Every two weeks without fail, the development team at Gemvara would share their progress in a company-wide meeting. They’d walk us through their work from the previous two weeks and then update everyone on what would be coming next. Immediately following these meetings the engineers would lock themselves in a conference room and take a hard, blame-free look at what could have gone better during the prior two-week cycle in what’s called a retrospective.
Over time, we saw the benefits of this approach and started applying aspects of the retrospective to other parts of the business. We consistently made time to take a hard look at our choices with the goal of improving our overall effectiveness. It took a while to create this discipline and build the trust needed within more of our teams. But regularly looking back and determining what we could have done better proved to be one of the best ways to consistently improve our future efforts.
Here are a few of my hard learned lessons from the last few years. I hope they help you and encourage you to push your team to take a harder, blameless look at the choices that currently drive your own digital efforts.
Leads Not Sales
For most jewelers, the fantasy of an always-on 24-hour-a-day store is exactly that… a fantasy. Yet so much effort and discussions about our digital advertising and website focuses on optimizing an online sales funnel that never seems to generate sales. If the majority of your sales (let’s say 90%+) happen in store and efforts to improve ecommerce conversion continually fall short, take a step back and consider how you can better use your digital presence to drive the customer in-store instead. We’ve seen this have a far greater impact, especially on more traditional businesses.
Impact Not Size
There are few things I struggle with more than fluffy metrics. Fluffy metrics are details that sound good in theory (i.e. we got 100,000 impressions or we gained 5,000 followers), but where there’s no clear evidence that these amazing sounding facts drove any actual business. The use of fluffy metrics is often a byproduct of a manager or owner not being excited by the smaller numbers that do actually make an impact (i.e. we got ten in-store leads from social or we sold the one design that was in our last email). It’s important to look at all the data, but make sure you identify and focus on the metrics that actually move the needle. Even if they sound less exciting.

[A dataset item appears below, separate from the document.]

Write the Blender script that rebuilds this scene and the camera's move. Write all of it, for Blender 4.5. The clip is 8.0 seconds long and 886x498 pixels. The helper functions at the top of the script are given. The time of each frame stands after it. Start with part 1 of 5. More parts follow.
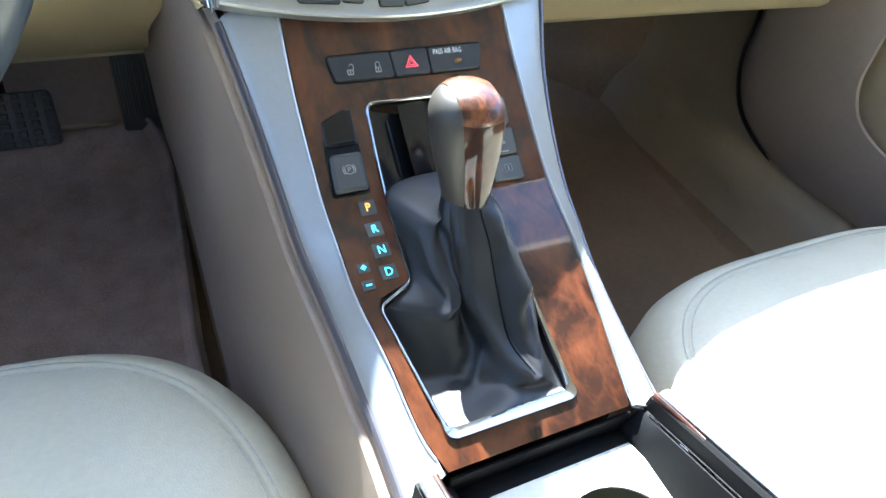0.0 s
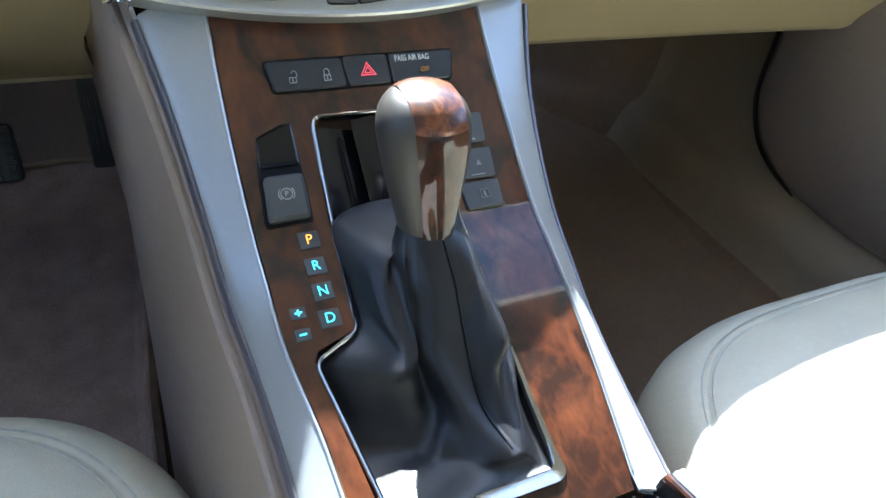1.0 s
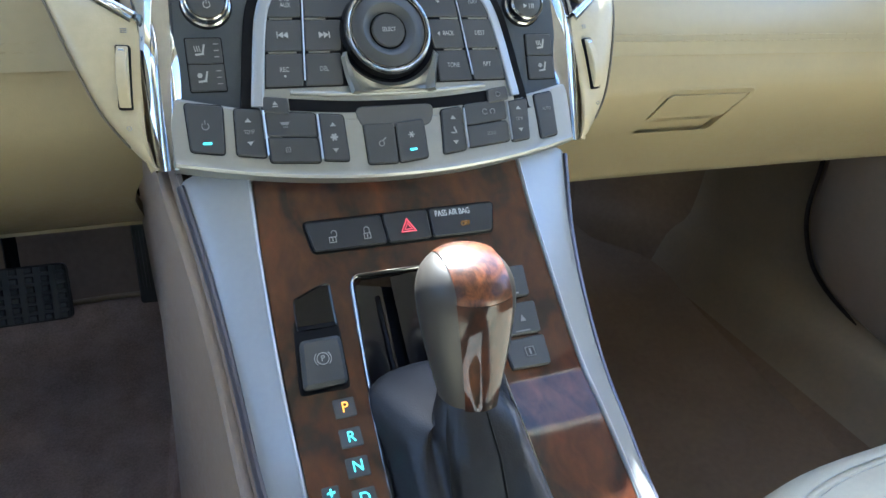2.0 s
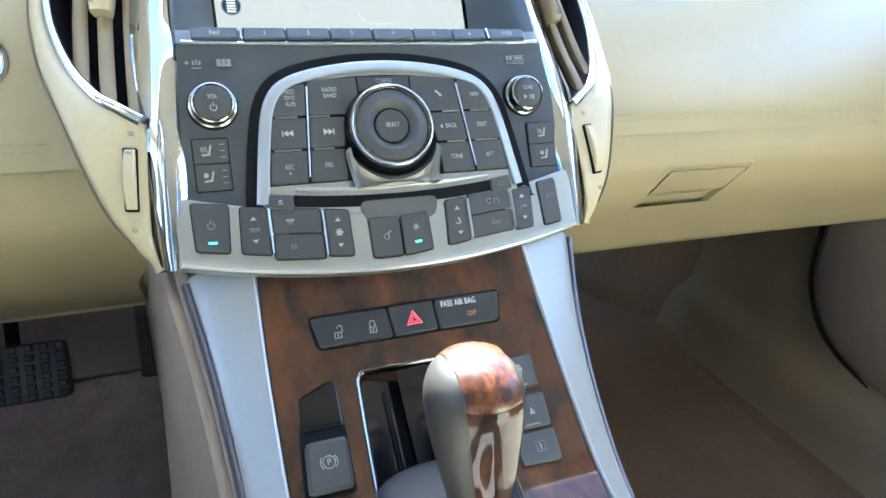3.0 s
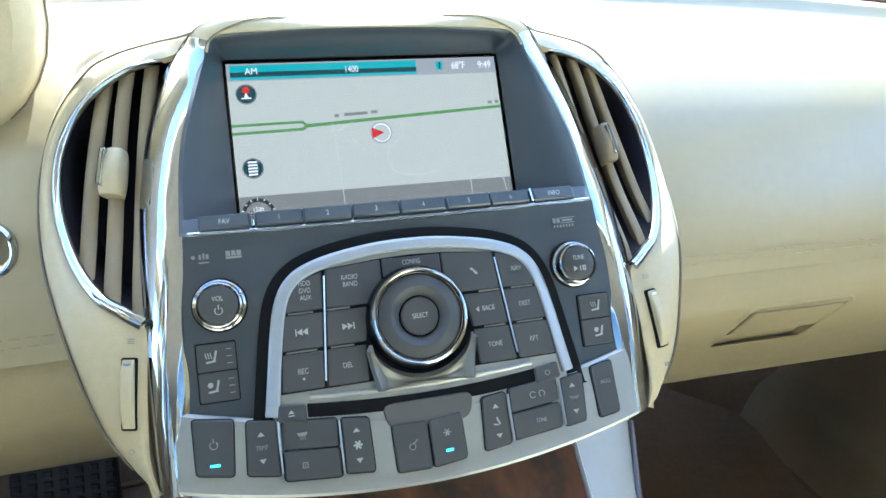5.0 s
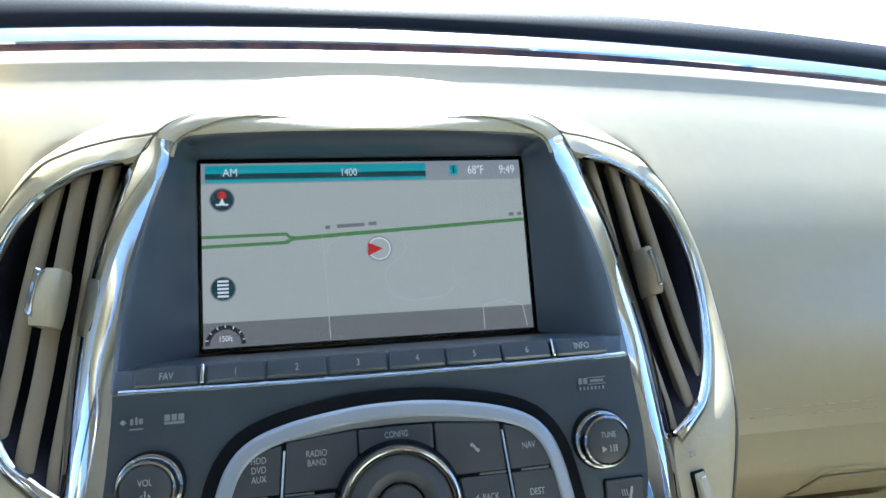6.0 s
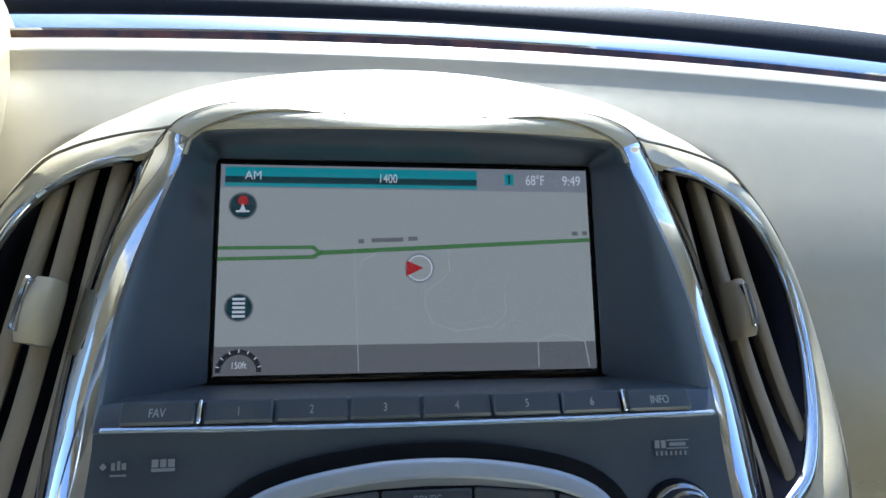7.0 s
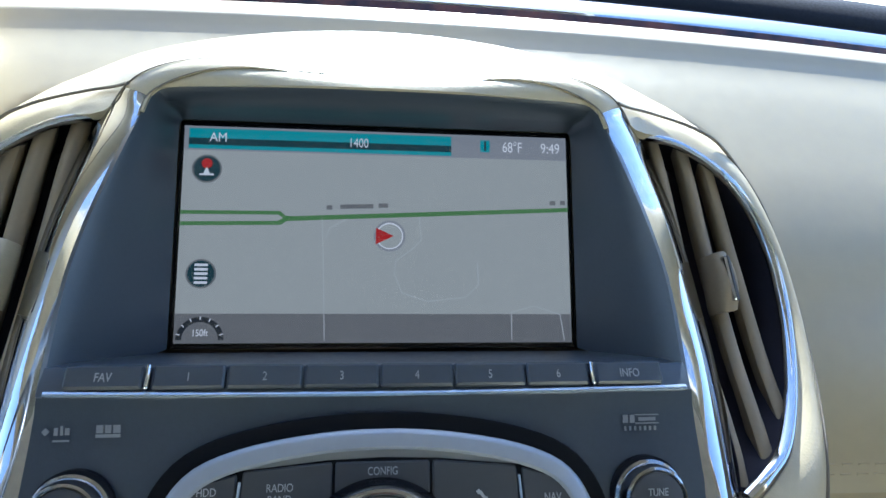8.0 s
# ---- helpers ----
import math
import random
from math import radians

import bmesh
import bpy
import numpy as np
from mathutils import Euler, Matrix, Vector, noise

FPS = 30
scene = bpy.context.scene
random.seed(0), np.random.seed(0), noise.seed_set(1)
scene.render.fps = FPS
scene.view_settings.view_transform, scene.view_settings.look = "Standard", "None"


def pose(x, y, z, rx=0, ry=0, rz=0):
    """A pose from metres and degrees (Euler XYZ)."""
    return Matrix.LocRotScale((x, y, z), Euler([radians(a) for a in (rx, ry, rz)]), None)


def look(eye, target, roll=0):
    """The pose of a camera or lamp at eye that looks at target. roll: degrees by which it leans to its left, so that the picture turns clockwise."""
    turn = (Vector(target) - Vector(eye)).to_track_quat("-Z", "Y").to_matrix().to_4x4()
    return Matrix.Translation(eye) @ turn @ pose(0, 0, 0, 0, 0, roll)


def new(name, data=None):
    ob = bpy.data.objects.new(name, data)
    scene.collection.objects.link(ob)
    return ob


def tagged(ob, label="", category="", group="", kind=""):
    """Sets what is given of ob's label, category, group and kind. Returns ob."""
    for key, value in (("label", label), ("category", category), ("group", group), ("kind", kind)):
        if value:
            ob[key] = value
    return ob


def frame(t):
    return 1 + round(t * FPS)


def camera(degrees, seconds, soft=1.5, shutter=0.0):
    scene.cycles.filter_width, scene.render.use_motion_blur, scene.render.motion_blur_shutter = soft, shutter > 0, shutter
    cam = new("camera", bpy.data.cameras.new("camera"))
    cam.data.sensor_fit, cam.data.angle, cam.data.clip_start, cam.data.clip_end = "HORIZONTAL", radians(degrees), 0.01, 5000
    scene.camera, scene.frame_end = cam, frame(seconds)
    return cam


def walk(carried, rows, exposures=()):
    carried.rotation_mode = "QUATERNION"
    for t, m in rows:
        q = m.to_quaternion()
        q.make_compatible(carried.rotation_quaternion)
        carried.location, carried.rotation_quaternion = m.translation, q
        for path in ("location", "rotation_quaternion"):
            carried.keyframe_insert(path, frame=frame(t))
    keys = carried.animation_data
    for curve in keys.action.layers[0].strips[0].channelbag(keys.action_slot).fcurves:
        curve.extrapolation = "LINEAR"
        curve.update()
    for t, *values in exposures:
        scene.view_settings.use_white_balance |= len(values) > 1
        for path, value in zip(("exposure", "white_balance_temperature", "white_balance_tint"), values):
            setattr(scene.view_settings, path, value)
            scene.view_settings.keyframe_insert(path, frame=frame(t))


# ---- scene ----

Positioning Not Promotions
Back in the day, designers were often told to make a brand’s logo bigger. When trying to drive online sales, the bigger logo has now been replaced with bigger discounts. Over time, most traditional businesses looking to scale online sales inevitably fall into the discounting trap. This only leads to more discounts, higher discounts and… unfortunately making the literal size of the font used for the discount in your content bigger. While it may have a negative impact on short-term conversion, traditional retailers and brands should consider shifting efforts away from ongoing promotions and focus on why a customer should buy from you. This is especially true for businesses that do not have sufficient ad budgets or marketing resources to break through emerging competition with meaningful digital marketing budgets. Discounts are an important driver of sales and leads, but all too often they take the place of crafting a compelling and unique selling proposition that helps customers understand why they should buy from you in the first place.
Take a Look Back
Learn to take blame off the table and take time to build the trust needed to mercilessly examine prior efforts. While retrospectives can be difficult to implement, the insights and trust they foster are invaluable. Looking back at what you got wrong is never fun, but it’s almost always useful.